И я со злостью пнул валявшуюся подушку, отфутболив её в дальний угол.

— Мне нужны деньги, деньги, деньги.

— Для чего? Для гарема, думаете? Нет! Для роскоши? Нет! Для власти? Да!!! Для безграничной власти! Для самой безграничной власти, от океана до океана. От Алжира до Капской колонии. От Монровии до Момбасы, от Каира до Кейптауна, ну и так далее.

— Скоро мои чёрные легионы будут топтать своими деревянными сандалиями все просторы нашего необъятного континента, выполняя мою волю. Не верите? Смотрите туда — и я указал в сторону выхода, за которым находилась улица, с марширующими по ней моими многочисленными войсками, направляющимися на полигон.

— Я привлеку всех, кого только найду. Я приползу на коленях к русскому царю и немецкому кайзеру и попрошу у них офицеров и оружия. Да! Попрошу, но добьюсь того, чего хочу. А тот, кто мне помешает в этом, рассыплется в пыль у моих ног, чтобы остаться, всего лишь, грязью на моих сандалиях.

— Мне нужно оружие, много оружия. Тот, кто обеспечит мне его приток, а также, покупку того, чего я захочу, получит право беспошлинной торговли, ровно на три года, да и потом не будет забыт. Я разобью французов и англичан, смету всех, кто стоит на пути к вершине моей власти, ВСЕЕЕХ — заорал я в избытке чувств.

— И никто, вы слышите, НИКТО не помешает мне!

Говорил я по-арабски, в кратчайшее время, выучив этот язык, а стресс и смертельная опасность изрядно помогли мне в этом трудном деле.

Арабы притихли, как заворожённые, пристально глядя мне в лицо и покачиваясь, войдя в резонанс с моей яростью и жаждой власти. Толстые, жирные семена моего тщеславия упали на благодатную почву их жажды наживы, желания получить свой лучик славы, от солнца щедрости могучего правителя.

— Вы думаете, дервиши победят англичан? Нет, пророчествую в этом, — и я стал покачиваться, будто бы в трансе, произнося при этом слова слегка нараспев, будто мурлыкая, как кот, на арабском языке.

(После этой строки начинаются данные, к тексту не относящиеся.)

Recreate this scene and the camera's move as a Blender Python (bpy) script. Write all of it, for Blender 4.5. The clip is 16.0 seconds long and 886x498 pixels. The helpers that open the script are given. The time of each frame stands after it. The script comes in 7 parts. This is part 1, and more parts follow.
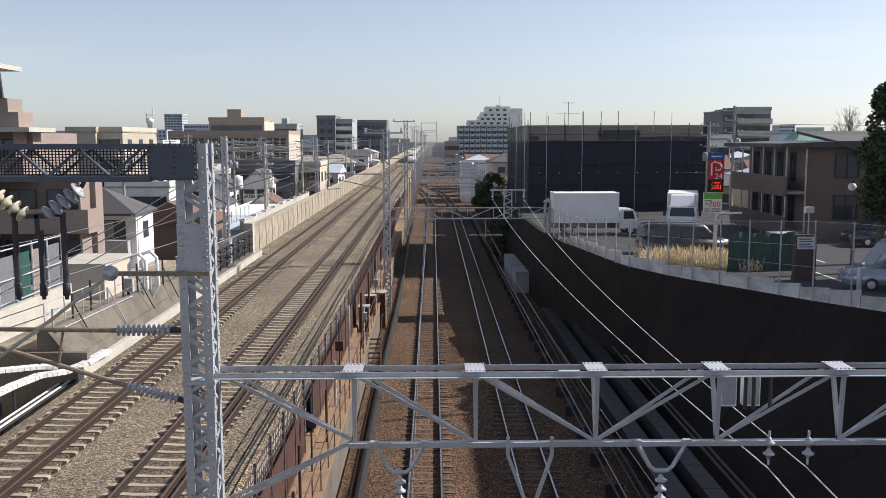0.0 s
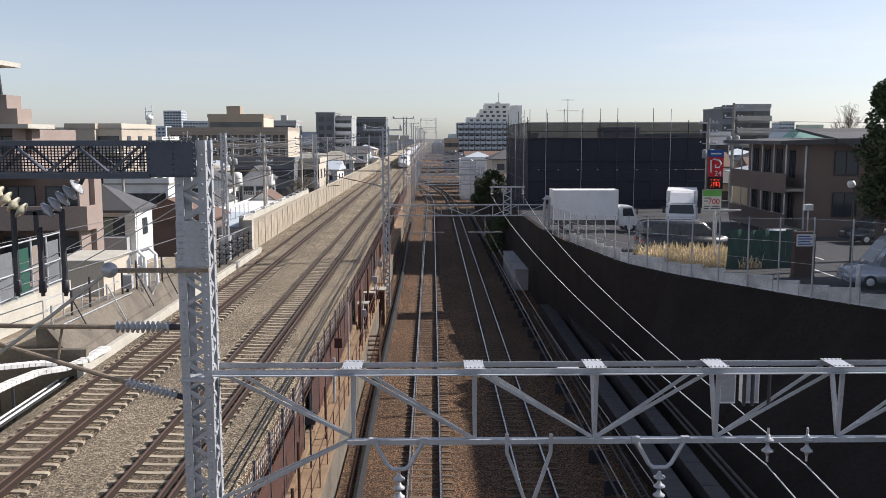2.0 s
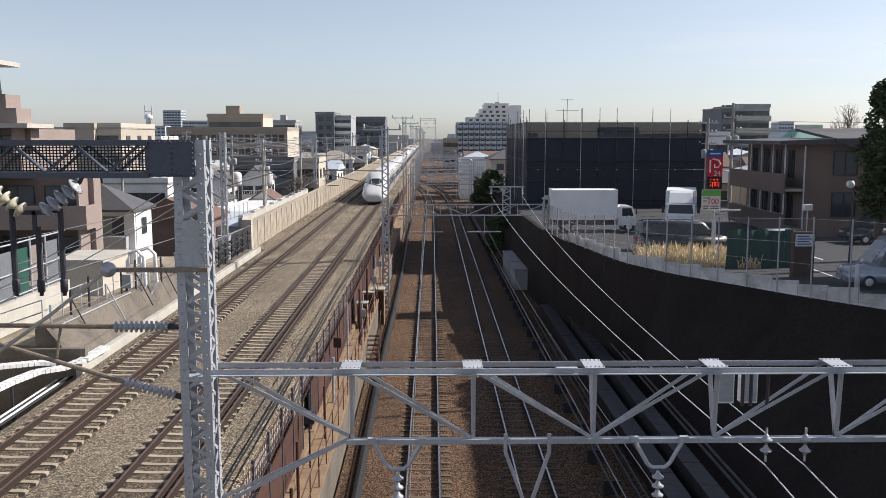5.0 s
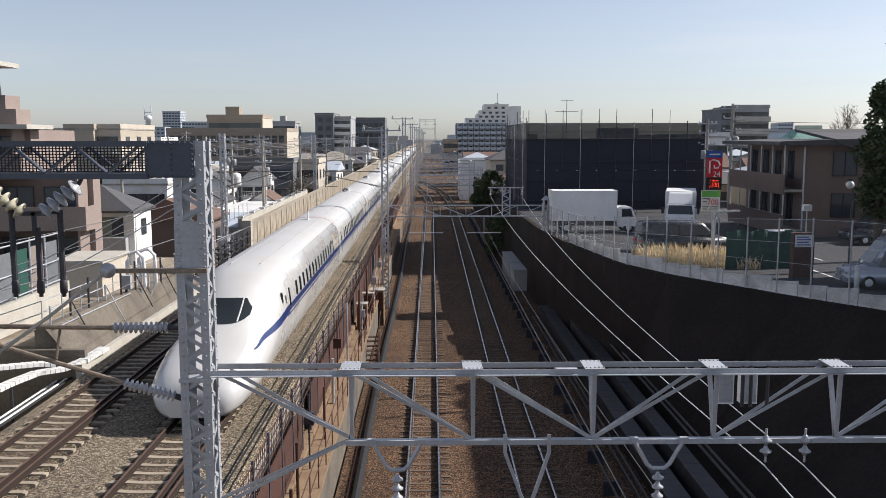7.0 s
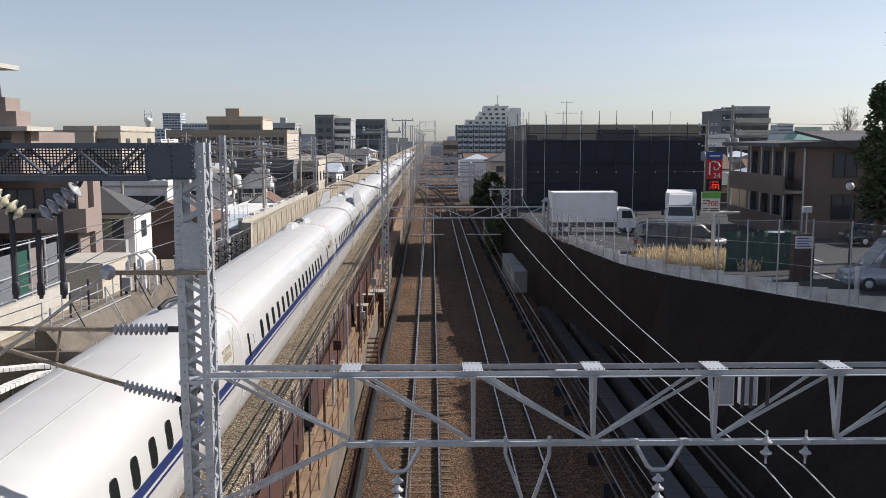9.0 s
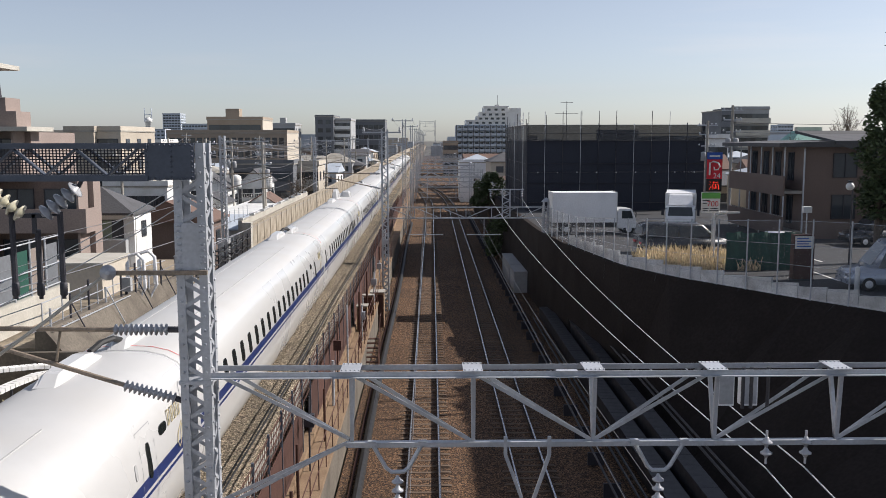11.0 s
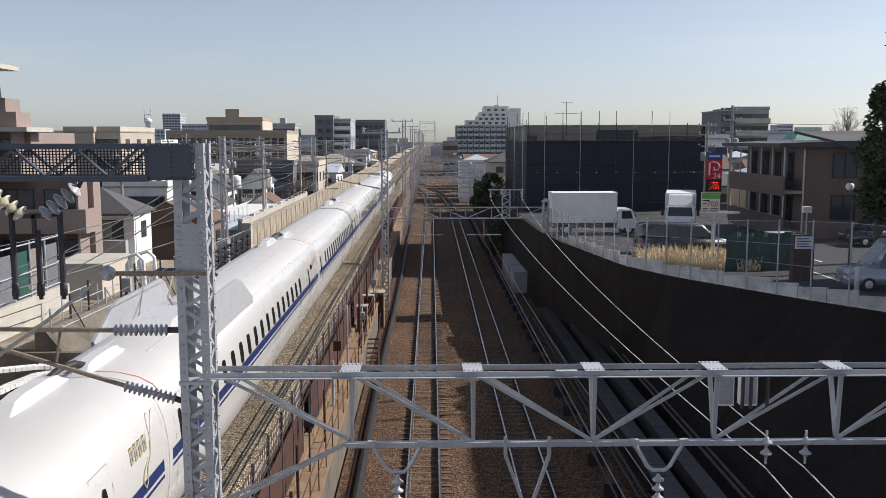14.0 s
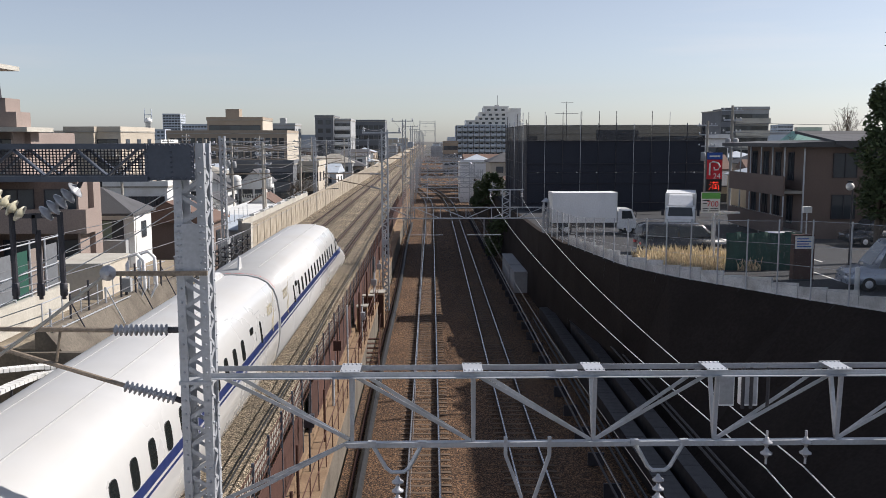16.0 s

«Пройдет полгода и ещё декада, и Омдурман падёт. И тот, кто с силой туда войдёт, из мавзолея выкинет «Махди» и, надругавшись, покорит, на веки вечные, сражавшихся людей. Лишь только Мамба может их спасти. Лишь только Мамба, если только… к нему во сне придёт Махди».

Закончив пророчествовать, я обвёл взглядом притихших торговцев. Прониклись. Ну и хорошо. Хлопнув в ладоши, я отпустил их, перекрестив, напоследок, из чистого озорства, но пообещав не трогать никого, взамен уплаты штрафа, за мнимое предательство моих интересов.